Because many diseases often show no symptoms in the early stages, and by the time you find out, they are usually severe or difficult to treat. An annual health check can help identify potential issues that could become dangerous from the early stages. The same goes for heart health checks. They can help us identify risks and trends for future heart disease, allowing us to prevent and take better care of ourselves. Or if abnormalities are detected early on… treatment is much easier than when discovered in later stages.
There are several methods for examining the heart.

  1.  Electrocardiogram (EKG): This is a test that examines whether there are any abnormalities in each heartbeat by placing electrodes on the skin of the chest. It is a non-invasive and safe method that can be performed on individuals of all genders and ages.
  2. Echocardiogram (ECHO): This is a high-frequency sound wave examination of the heart. It uses ultrasound waves to safely transmit into the chest and then receives the reflected sound waves to create images displayed on a screen.

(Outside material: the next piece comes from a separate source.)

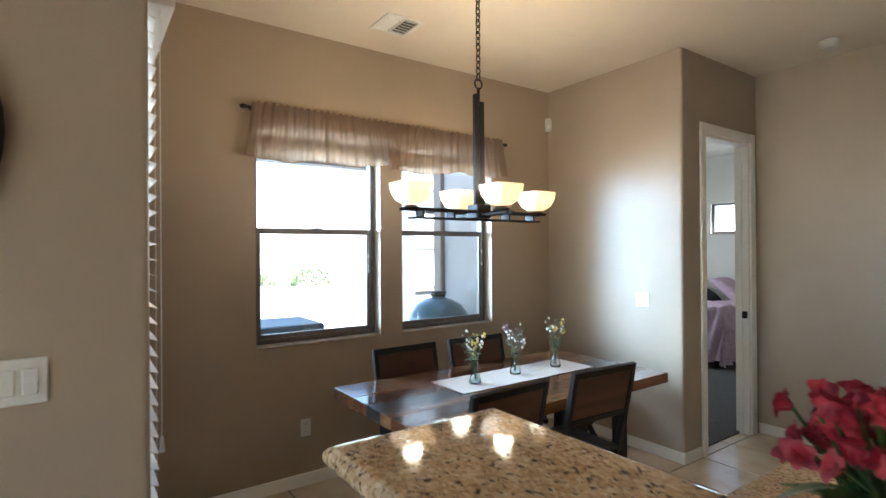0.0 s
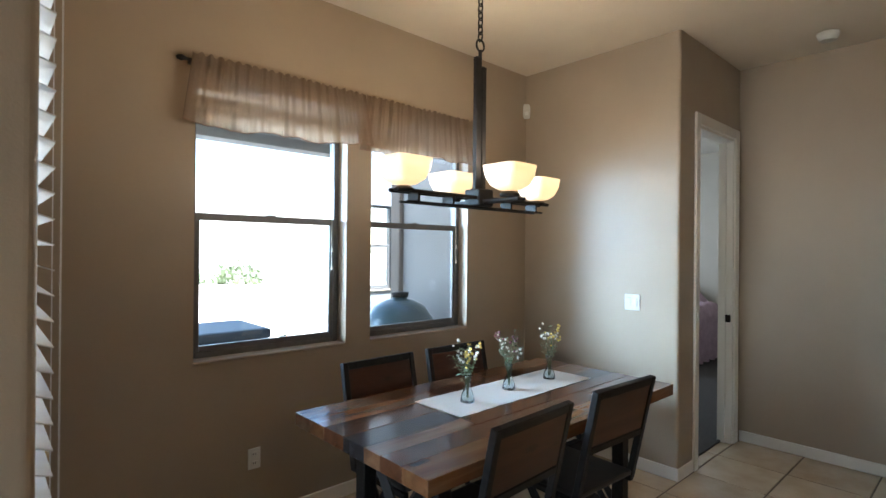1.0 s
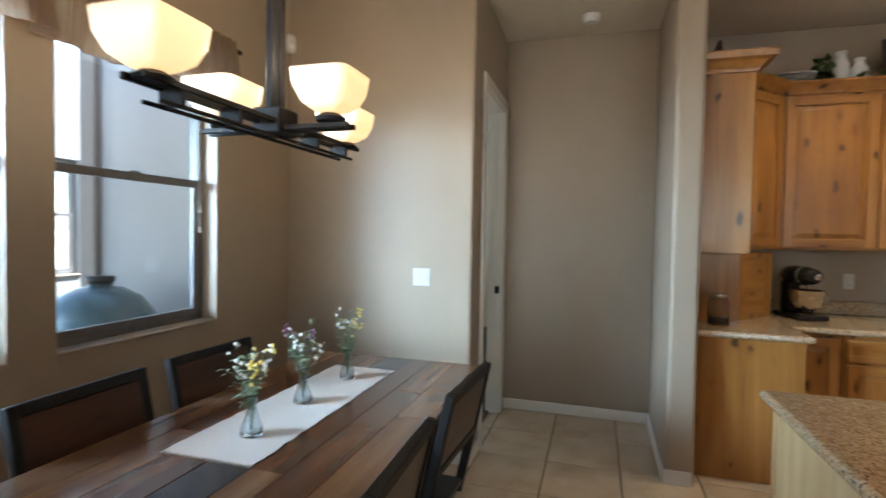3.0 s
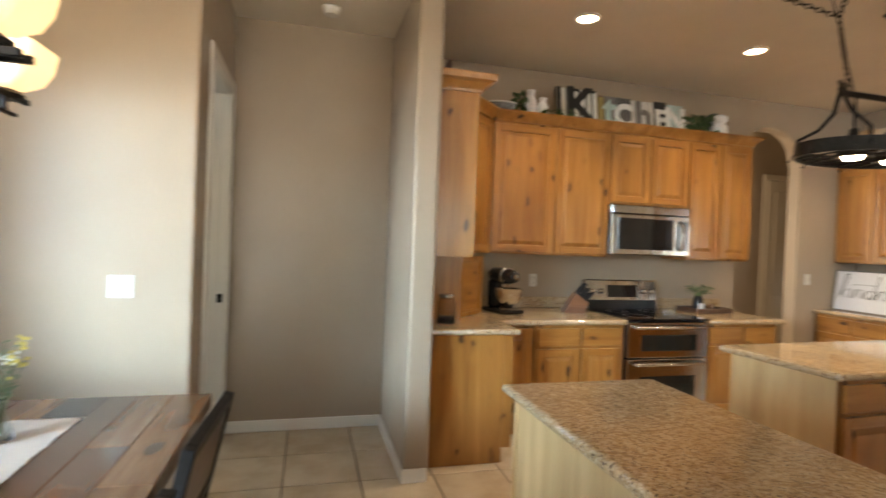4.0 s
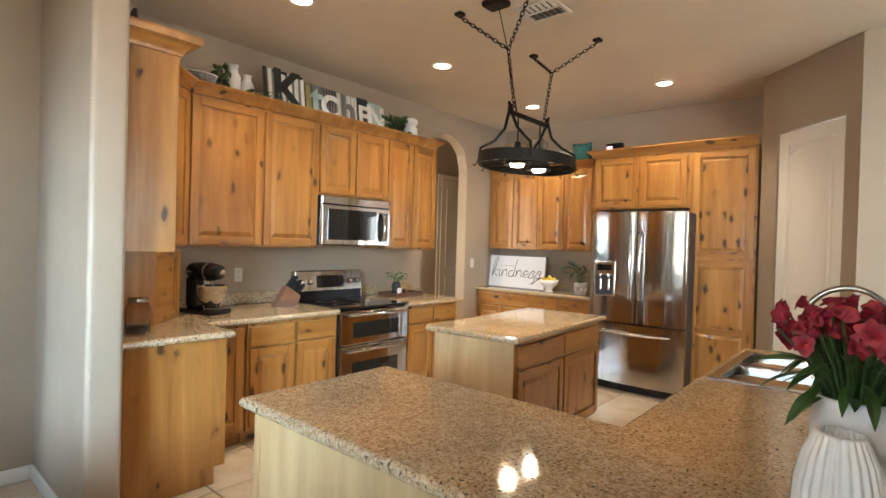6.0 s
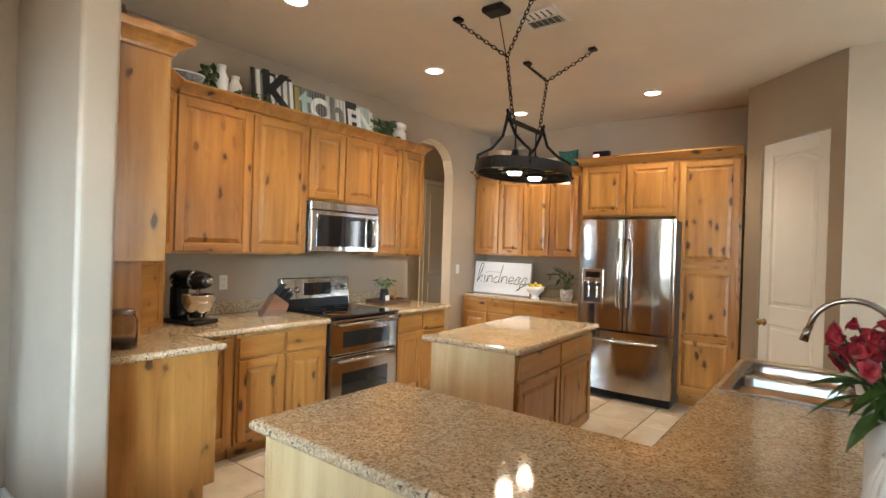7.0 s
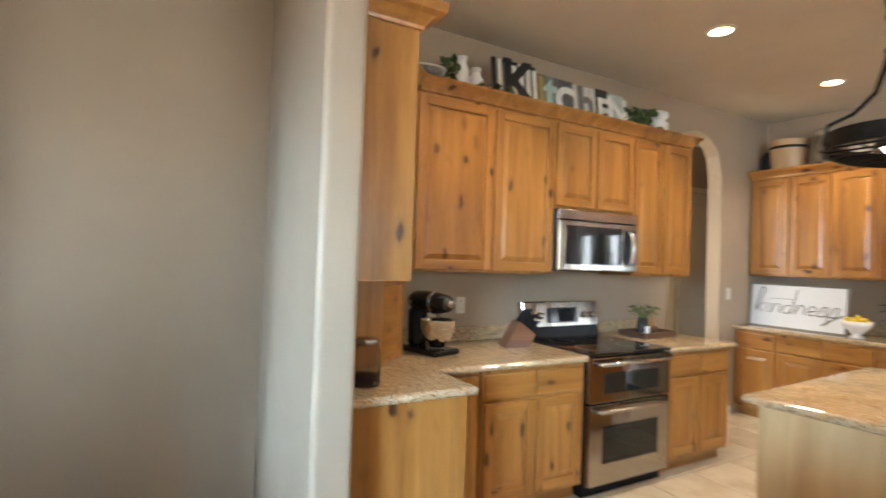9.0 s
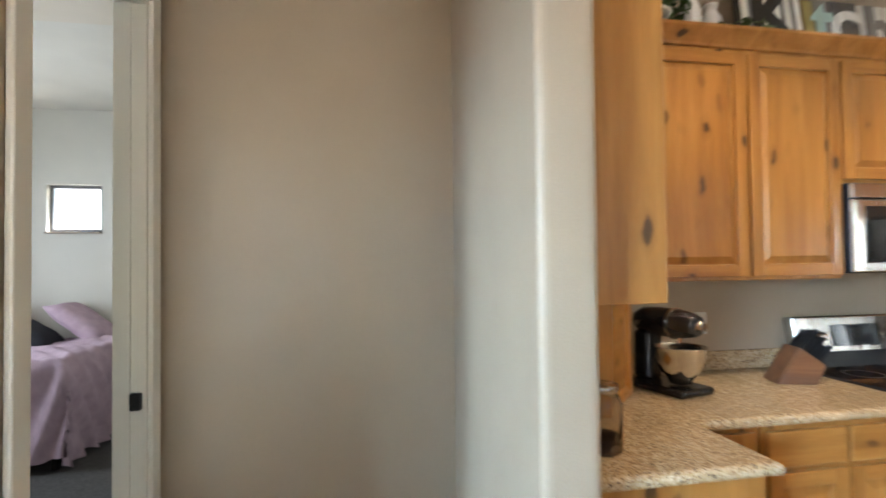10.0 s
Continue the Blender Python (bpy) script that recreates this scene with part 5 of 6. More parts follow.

This method provides information about the shape, size, and functioning of the heart muscles, as well as the valves, to determine if they are functioning normally.
  3. Exercise Stress Test (EST): This test involves examining the heart’s electrical activity while the patient is exercising, such as walking on a treadmill or cycling. It helps screen for various abnormalities, such as shortness of breath, chest discomfort, irregular heartbeats, or changes in the heart’s electrical activity. It aids in accurate diagnosis and classification of diseases.
  4. CT Calcium Scoring: This test examines the amount of calcium deposits in the blood vessels using high-speed computed tomography (CT) scan. It helps assess the risk of coronary artery disease in the future and reduces the chances of sudden cardiac death.
  5. CT Angiography (CTA): This method uses a CT scan to examine the blood vessels of the heart to detect any narrowing, blockages, or other abnormalities. Patients receiving this test need to be injected with a contrast dye to assist the physician in accurate evaluation. It is suitable for individuals who are unable to undergo stress testing.
  6. MRI can also be used to detect abnormalities in the heart.

Currently, Phayathai Sriracha Hospital utilizes MRI machines for diagnosing conditions such as ischemic heart muscle disease from coronary artery disease, congenital heart disease, enlarged heart, and heart failure. It helps determine the appropriate treatment options, such as medication, balloon angioplasty, or surgery, without the need for unnecessary radiation exposure. It is particularly suitable for patients with impaired kidney function and those allergic to iodine-based contrast agents.

Who should undergo these examinations?

  • Individuals aged 40 and above, both males and females.
  • Individuals with a history of diabetes, high cholesterol, or high blood pressure.
  • Individuals who consume sweet, fatty, or salty foods.
  • Regular smokers and individuals exposed to secondhand smoke.
  • Individuals with a family history of heart disease.
  • Individuals with inadequate rest, restless sleep, and frequent fatigue.
  • Having no history of heart disease does not mean you are not at risk.

For further information or Booking..



"Sudden death from heart disease is often caused by two main factors. The first is acute coronary syndrome, which is a relatively dangerous and frightening condition because it does not show any symptoms even if the coronary artery is more than 50% blocked. As long as the heart can still pump blood, no symptoms will be apparent, leading most patients to be unaware of their condition. The second factor is arrhythmia, where the normal heart rate is between 60 and 100 beats per minute. If the heart rate is below 60 or above 100 beats per minute, it is considered an abnormal heart rhythm. This affects the heart's ability to pump blood effectively and can lead to heart failure. Both of these factors can be treated and prevented through regular heart screenings."